Camel wool is a strong, shiny, smooth, warm and at the same time light fabric. Material of choice for coats and jackets, but also suitable for scarves and sweaters, the best quality natural camel comes from the coat of animals called double-humped "Bactrians" found in Central Asia and raised in nature.
The legendary presence of this strange animal has accompanied man over the millennia. A favourite means of transport for centuries, the camel has marked the history of entire populations along the exotic trade routes between Asia, Africa and Europe. Camel yarn has been documented in the West since the 17th century but only in the 1800s did it suddenly became popular within the borders of the British Empire thanks to the diffusion of horse polo, a sport that was very widespread at the time and for which camel wool jackets worn by players become a symbol of noble elegance even off the playing field. Even today, clothes made of camel wool are worn by desert nomads to protect themselves from both the heat and the cold. Over the centuries the yarn has seen multiple practical uses but its rarest and finest form is intended for the creation of precious garments. For Malo it is about timeless jackets and coats, hand-embroidered sweaters and scarves, refined specialties made by the most experienced craftsmen.

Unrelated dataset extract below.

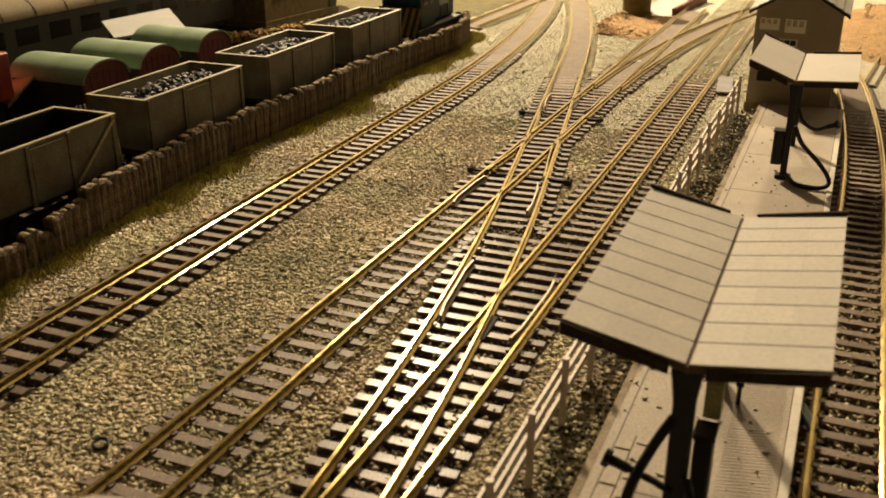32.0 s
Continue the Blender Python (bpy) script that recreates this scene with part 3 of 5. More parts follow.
# brown dirt caught between the sleepers
dirt = []
for tr, y0, y1, n in ((LINE_D, 90, 500, 9000), (LINE_C, 100, 330, 5000), (LINE_C, 330, 540, 2600), (LINE_B, 330, 540, 2600), (LINE_A, 130, 580, 7000), (LINE_G, 90, 560, 8000)):
    pts = cut(tr, y0, y1)
    i = g.integers(0, len(pts), n)
    dirt.append(np.stack([pts[i, 0] + g.uniform(-14.5, 14.5, n), pts[i, 1] + g.uniform(-2.5, 2.5, n)], 1))
dirt = np.concatenate(dirt)
M_DIRT = mat("track_dirt", (0.17, 0.135, 0.085), (0.09, 0.07, 0.042), 0.95, size=12, fine=0.8, vary="island", bump=0.3, dirt=0.4)
stones("ballast", dirt, g.uniform(0.3, 0.85, len(dirt)), GROUND_Z + g.uniform(0.2, 0.95, len(dirt)), M_DIRT, "brown dirt and crumbs between the sleepers", 25, 0.6)
loose = []
for tr, y0, y1, n in ((LINE_D, 90, 500, 260), (LINE_C, 100, 330, 160), (LINE_A, 130, 580, 240), (LINE_G, 90, 560, 300), (LINE_B, 100, 330, 420)):
    pts = cut(tr, y0, y1)
    i = g.integers(0, len(pts), n)
    o = g.uniform(-14.5, 14.5, n)
    o = np.where(np.abs(np.abs(o) - 8.25) < 1.8, o * 0.6, o)
    loose.append(np.stack([pts[i, 0] + o, pts[i, 1] + g.uniform(-2.5, 2.5, n)], 1))
loose = np.concatenate(loose)
stones("ballast", loose, g.uniform(0.3, 0.75, len(loose)), np.full(len(loose), -2.45), M_STONE, "stray chips lying on the sleepers", 26, 0.6)

# fine chips that dress the shoulders of the distant tracks
fine = []
for tr, y0, y1, n, lo, hi in ((LINE_A, 590, 1150, 7200, 9.4, 13.0), (LINE_C, 550, 1150, 7600, 9.4, 13.0), (LINE_F, 650, 925, 3200, 9.4, 13.0), (LINE_D, 600, 980, 5200, 9.4, 14.0), (LINE_D, 600, 980, 4200, 0.0, 7.0), (LINE_K, 740, 1140, 3600, 9.4, 13.0), (LINE_B, 600, 900, 2000, 9.4, 13.0)):
    pts = cut(tr, y0, y1)
    i = g.integers(0, len(pts), n)
    o = g.uniform(lo, hi, n) * np.where(g.random(n) < 0.5, -1, 1)
    fine.append(np.stack([pts[i, 0] + o * np.cos(pts[i, 2]), pts[i, 1] + o * np.sin(pts[i, 2]) + g.uniform(-2.5, 2.5, n)], 1))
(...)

Unlike most camels, which are short-haired, Bactrian camels are known for their large twin humps and long, shiny coat. A distinctive feature of this type of wool is that it is not obtained by shearing or plucking, but collected when the animal sheds its coat. During the moulting period, in spring, the younger animals are brushed, both the outer layer and the undercoat are collected and only later, by combing, the coarser hairs are separated from the finer and more valuable ones. Camel is a material that, if worked in an artisanal way, keeps its extraordinary natural qualities, including its colour. The yarn in its most precious form has the appearance of a golden tan with shades ranging from red to light brown without the need for dyes, the beauty of these fabrics lying precisely in the characteristic colour. Camel wool is also very warm but breathable, the youngest wild specimens giving a very modest and therefore precious yield, only about 700 grams per year, and the fabric obtained is particularly soft and warm, the most valuable according to the methods of classification.
Washing and care
In order for a camel garment to remain unchanged over time it should preferably be washed by hand using only mild surfactant-free soaps. Always avoid fabric softeners. The washed garments should be laid on a dry towel so as to preserve their shape and left to dry if possible in the open air.